* **Requirements**
In the listing below, locate the line containing "scene.view_settings.use_white_balance |= len(values)" and the line containing "scene.view_settings.keyframe_insert(path, frame=frame(t))". Output both of them and every line between, exactly as written, and nothing more.

-- START --

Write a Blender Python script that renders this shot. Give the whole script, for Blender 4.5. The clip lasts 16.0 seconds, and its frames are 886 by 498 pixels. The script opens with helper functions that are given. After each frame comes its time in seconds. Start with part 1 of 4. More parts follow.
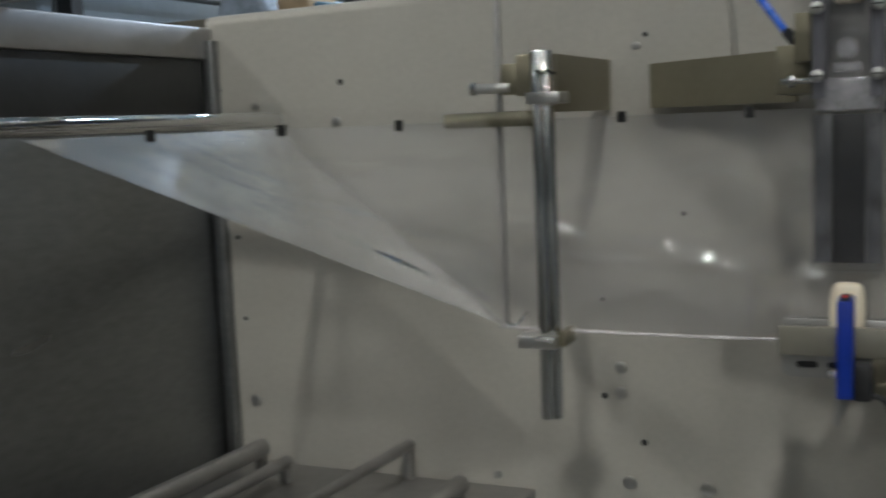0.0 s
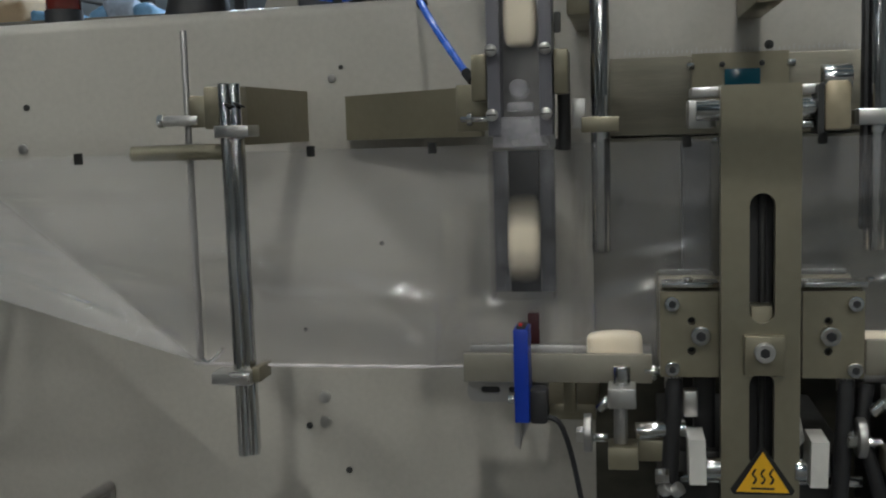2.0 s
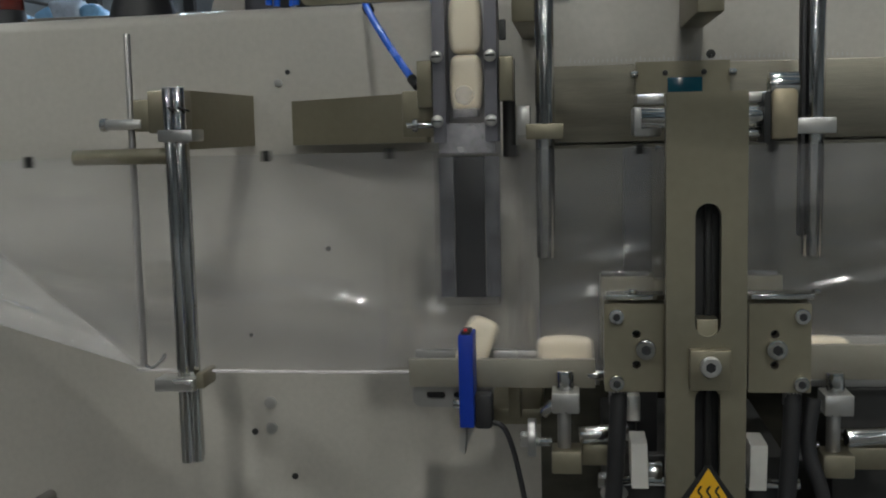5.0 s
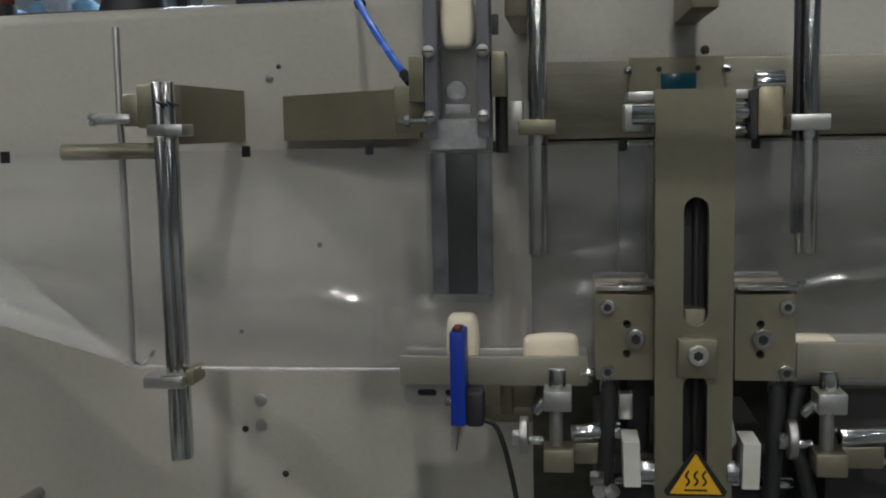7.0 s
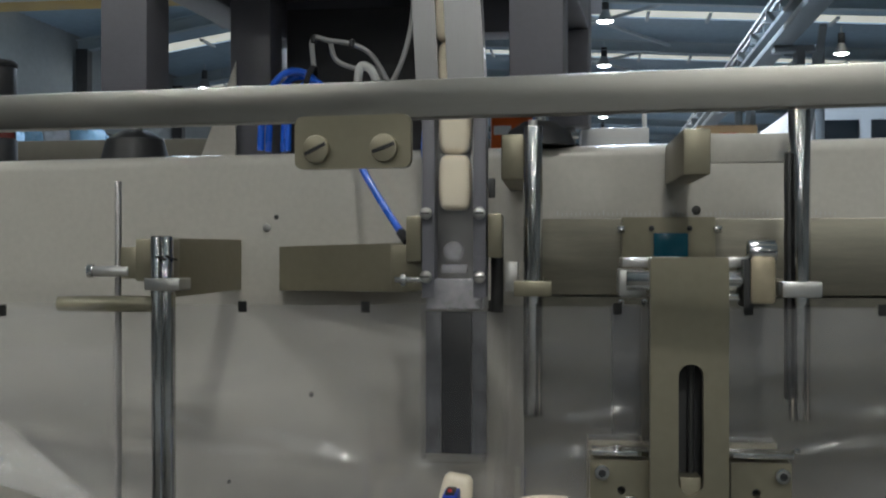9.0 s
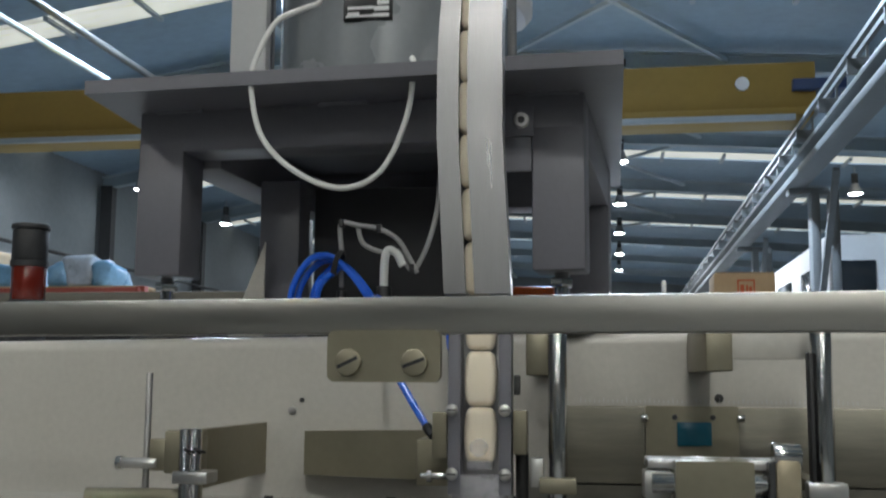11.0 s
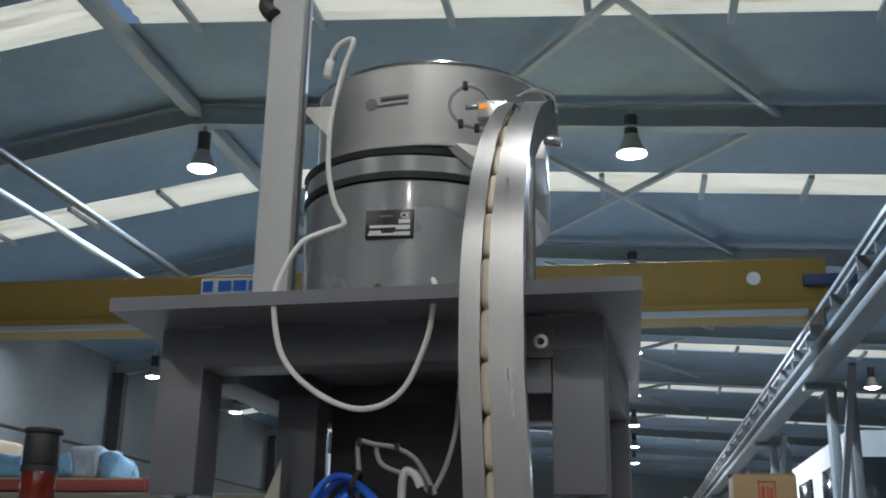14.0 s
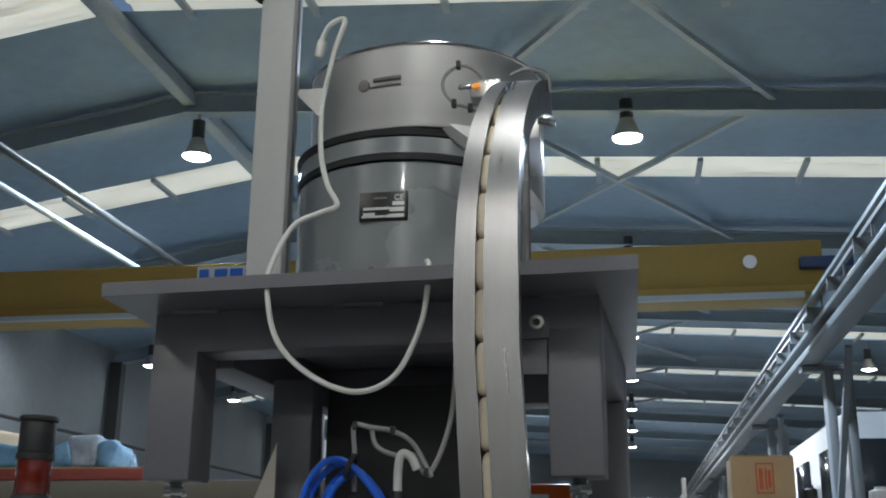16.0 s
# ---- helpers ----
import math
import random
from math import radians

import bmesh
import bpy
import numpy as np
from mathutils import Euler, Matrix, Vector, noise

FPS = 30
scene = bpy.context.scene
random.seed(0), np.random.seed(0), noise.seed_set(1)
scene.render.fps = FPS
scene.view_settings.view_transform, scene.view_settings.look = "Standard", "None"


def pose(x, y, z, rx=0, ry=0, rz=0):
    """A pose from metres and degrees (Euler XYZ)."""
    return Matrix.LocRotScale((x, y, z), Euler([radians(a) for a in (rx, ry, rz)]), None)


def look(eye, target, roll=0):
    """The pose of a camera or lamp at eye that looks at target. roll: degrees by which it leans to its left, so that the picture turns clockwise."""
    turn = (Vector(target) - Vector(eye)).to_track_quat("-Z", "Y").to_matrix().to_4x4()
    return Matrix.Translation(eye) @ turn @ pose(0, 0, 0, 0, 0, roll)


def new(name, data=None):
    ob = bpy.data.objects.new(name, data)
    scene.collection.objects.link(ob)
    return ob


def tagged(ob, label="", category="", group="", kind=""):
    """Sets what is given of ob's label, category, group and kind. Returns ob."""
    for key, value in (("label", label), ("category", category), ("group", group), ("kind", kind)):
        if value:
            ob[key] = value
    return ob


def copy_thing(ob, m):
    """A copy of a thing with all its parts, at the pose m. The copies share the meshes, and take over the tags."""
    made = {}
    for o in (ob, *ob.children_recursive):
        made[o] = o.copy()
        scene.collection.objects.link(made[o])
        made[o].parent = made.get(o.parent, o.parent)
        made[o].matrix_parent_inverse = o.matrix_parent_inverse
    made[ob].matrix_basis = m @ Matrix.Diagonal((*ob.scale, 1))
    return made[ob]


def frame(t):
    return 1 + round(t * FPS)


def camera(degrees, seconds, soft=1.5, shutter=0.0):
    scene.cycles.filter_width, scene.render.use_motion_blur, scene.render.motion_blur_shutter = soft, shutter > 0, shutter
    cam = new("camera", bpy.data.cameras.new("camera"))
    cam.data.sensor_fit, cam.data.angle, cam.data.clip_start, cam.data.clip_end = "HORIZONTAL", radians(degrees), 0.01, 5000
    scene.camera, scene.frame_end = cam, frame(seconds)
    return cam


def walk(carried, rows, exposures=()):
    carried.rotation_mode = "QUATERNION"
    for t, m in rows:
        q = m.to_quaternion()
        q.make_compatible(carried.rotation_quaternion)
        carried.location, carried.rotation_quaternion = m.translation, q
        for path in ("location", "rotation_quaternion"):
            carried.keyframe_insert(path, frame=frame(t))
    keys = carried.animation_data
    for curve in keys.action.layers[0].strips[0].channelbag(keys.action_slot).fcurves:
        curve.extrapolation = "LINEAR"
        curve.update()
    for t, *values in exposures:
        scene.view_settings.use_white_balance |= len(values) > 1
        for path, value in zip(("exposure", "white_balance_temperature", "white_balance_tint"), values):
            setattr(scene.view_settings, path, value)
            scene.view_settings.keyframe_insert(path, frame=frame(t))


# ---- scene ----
cam = camera(45.0, 16.0, soft=2.0, shutter=0.5)
PATH = [
    (0, (0.014, 0.12, 1.315), (-0.781, 1.939, 1.075), -2.3),
    (0.5, (0.044, 0.139, 1.321), (-0.554, 2.031, 1.074), -2.2),
    (1, (0.056, 0.137, 1.323), (-0.405, 2.068, 1.081), -2.5),
    (1.5, (0.061, 0.139, 1.325), (-0.326, 2.087, 1.084), -2.2),
    (2, (0.058, 0.135, 1.33), (-0.277, 2.094, 1.103), -1.7),
    (2.5, (0.061, 0.126, 1.331), (-0.239, 2.093, 1.13), -1.7),
    (3, (0.066, 0.12, 1.331), (-0.206, 2.091, 1.127), -1.7),
    (3.5, (0.067, 0.124, 1.33), (-0.191, 2.096, 1.123), -1.3),
    (4, (0.064, 0.128, 1.332), (-0.184, 2.1, 1.113), -1.3),
    (6.5, (0.063, 0.138, 1.329), (-0.175, 2.112, 1.107), -1.2),
    (7, (0.064, 0.141, 1.33), (-0.168, 2.115, 1.103), -1.1),
    (7.5, (0.063, 0.146, 1.331), (-0.166, 2.123, 1.137), -0.9),
    (8, (0.062, 0.142, 1.344), (-0.152, 2.127, 1.217), -0.9),
    (8.5, (0.058, 0.14, 1.352), (-0.151, 2.128, 1.276), -0.6),
    (9, (0.057, 0.138, 1.364), (-0.15, 2.127, 1.364), -0.0),
    (9.5, (0.056, 0.131, 1.375), (-0.157, 2.119, 1.443), -0.0),
    (9.6, (0.054, 0.123, 1.375), (-0.161, 2.11, 1.467), -0.2),
    (9.7, (0.056, 0.131, 1.38), (-0.173, 2.116, 1.475), -0.2),
    (11.8, (0.048, 0.106, 1.426), (-0.19, 2.052, 1.821), 0.8),
    (12, (0.048, 0.106, 1.429), (-0.192, 2.046, 1.854), 0.9),
    (12.5, (0.045, 0.108, 1.442), (-0.206, 2.032, 1.927), 1.1),
    (13, (0.043, 0.102, 1.451), (-0.214, 2.007, 2.003), 0.8),
    (13.5, (0.043, 0.099, 1.455), (-0.213, 1.988, 2.06), 1.2),
    (14, (0.043, 0.102, 1.455), (-0.212, 1.995, 2.047), 1.1),
    (14.5, (0.042, 0.105, 1.452), (-0.206, 2.001, 2.039), 0.9),
    (15, (0.044, 0.109, 1.452), (-0.203, 2.009, 2.025), 0.8),
    (15.5, (0.044, 0.111, 1.453), (-0.206, 2.013, 2.022), 0.6),
    (16, (0.044, 0.114, 1.452), (-0.205, 2.015, 2.02), 0.5),
]
walk(cam, [(t, look(e, g, r)) for t, e, g, r in PATH], [(0.0, -0.18), (4.0, -0.24), (7.5, -0.2), (9.0, -0.08), (12.5, 0.12), (14.0, -0.03), (16.0, -0.12)])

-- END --

* **Result for this exercise**
        scene.view_settings.use_white_balance |= len(values) > 1
        for path, value in zip(("exposure", "white_balance_temperature", "white_balance_tint"), values):
            setattr(scene.view_settings, path, value)
            scene.view_settings.keyframe_insert(path, frame=frame(t))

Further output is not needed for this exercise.